- [WRITTEN REQUEST]: Give again exactly the lines that run from the start of the records to the line holding "bollard(-3.62, 35.0, TOP)", both ends counted. Do not include the pictures.

- [RECORDS FOR THE TASK]:
§ §

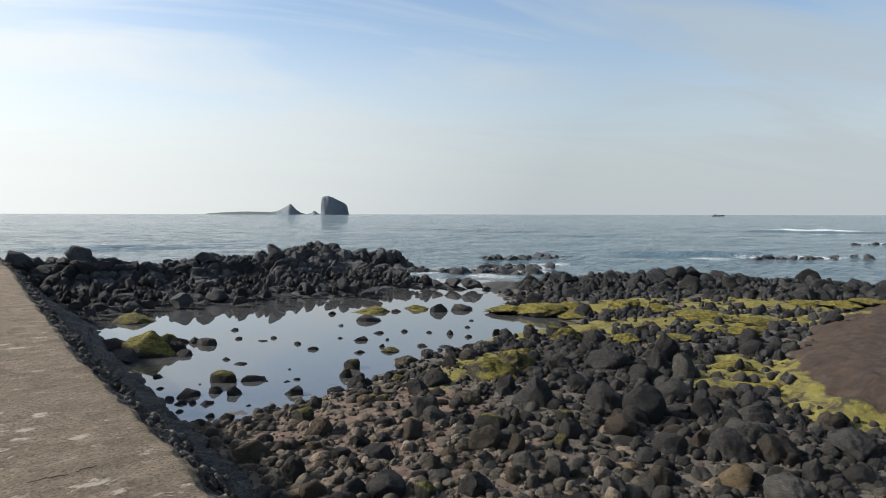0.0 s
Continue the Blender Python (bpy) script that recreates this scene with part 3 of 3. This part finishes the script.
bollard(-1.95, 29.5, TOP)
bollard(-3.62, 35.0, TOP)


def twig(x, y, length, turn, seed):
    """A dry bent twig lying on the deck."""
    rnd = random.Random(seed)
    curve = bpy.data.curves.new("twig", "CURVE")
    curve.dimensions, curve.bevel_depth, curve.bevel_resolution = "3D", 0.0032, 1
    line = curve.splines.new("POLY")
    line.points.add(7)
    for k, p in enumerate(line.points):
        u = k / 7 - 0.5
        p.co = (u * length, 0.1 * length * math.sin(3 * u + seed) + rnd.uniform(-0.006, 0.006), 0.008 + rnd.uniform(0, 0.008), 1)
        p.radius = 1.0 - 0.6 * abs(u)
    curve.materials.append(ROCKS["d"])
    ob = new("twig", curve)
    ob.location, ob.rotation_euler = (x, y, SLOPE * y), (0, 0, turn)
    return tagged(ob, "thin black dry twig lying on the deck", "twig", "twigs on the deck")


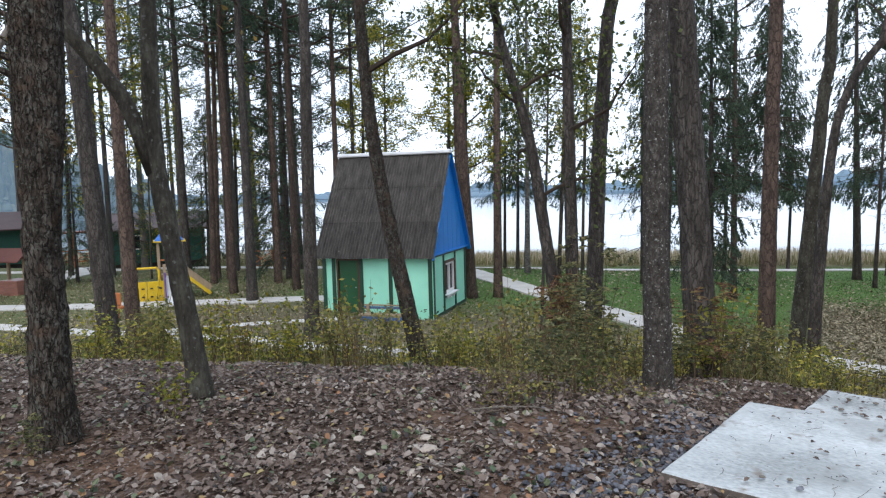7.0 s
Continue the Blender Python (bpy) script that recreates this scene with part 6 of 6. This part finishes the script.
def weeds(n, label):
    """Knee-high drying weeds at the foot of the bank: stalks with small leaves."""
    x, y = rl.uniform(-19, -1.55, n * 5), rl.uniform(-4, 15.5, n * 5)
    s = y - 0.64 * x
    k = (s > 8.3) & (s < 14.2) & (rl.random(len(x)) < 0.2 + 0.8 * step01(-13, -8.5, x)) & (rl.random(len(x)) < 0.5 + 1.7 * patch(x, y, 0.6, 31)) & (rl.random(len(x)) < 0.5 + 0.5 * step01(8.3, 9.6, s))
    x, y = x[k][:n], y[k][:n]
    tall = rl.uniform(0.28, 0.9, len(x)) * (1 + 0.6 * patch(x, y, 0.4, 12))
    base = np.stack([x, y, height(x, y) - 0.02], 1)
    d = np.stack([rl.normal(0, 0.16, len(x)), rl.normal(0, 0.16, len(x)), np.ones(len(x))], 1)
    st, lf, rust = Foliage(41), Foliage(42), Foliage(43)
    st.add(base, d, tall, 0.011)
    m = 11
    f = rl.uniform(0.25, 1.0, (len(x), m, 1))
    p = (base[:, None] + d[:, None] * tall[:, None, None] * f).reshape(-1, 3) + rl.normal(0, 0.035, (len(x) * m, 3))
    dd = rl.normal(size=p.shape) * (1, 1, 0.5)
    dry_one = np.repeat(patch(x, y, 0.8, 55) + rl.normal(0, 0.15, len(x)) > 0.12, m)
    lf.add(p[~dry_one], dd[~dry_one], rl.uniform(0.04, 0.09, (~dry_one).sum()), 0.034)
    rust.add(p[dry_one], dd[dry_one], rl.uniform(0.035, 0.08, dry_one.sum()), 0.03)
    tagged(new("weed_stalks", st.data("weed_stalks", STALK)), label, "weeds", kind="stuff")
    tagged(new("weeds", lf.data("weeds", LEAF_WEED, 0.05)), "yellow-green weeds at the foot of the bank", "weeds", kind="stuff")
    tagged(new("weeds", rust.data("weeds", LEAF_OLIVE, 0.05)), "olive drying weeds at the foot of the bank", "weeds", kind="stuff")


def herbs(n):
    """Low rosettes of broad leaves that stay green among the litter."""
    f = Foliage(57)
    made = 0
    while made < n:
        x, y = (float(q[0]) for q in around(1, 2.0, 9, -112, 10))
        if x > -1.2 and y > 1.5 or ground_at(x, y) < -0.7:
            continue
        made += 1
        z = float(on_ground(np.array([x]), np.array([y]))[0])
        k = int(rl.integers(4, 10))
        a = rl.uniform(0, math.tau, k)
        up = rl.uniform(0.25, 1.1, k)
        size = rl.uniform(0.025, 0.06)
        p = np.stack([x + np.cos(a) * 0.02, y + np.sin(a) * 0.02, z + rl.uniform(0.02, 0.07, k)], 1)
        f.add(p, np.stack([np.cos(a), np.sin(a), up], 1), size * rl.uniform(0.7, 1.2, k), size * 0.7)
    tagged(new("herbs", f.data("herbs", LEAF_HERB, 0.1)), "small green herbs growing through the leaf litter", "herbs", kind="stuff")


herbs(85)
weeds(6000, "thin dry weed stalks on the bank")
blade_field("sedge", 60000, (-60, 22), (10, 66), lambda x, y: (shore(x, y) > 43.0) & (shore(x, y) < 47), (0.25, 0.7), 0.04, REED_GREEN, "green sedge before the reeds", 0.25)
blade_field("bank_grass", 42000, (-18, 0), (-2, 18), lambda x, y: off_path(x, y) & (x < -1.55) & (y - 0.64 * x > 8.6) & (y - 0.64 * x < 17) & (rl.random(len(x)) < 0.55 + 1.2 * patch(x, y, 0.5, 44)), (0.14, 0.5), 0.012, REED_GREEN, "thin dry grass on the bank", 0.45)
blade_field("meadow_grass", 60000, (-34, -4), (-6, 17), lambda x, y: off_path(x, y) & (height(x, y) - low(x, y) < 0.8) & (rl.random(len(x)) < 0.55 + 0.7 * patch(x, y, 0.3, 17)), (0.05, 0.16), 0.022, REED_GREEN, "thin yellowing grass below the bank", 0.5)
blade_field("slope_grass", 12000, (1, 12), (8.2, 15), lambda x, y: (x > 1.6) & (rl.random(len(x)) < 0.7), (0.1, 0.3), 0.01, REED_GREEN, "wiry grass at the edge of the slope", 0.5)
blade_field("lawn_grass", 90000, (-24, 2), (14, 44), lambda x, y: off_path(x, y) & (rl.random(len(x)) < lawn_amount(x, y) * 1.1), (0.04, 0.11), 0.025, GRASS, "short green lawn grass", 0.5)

§ §

- [ANSWER TO THIS PROBLEM]:
0.0 s
Continue the Blender Python (bpy) script that recreates this scene with part 3 of 3. This part finishes the script.
bollard(-1.95, 29.5, TOP)
bollard(-3.62, 35.0, TOP)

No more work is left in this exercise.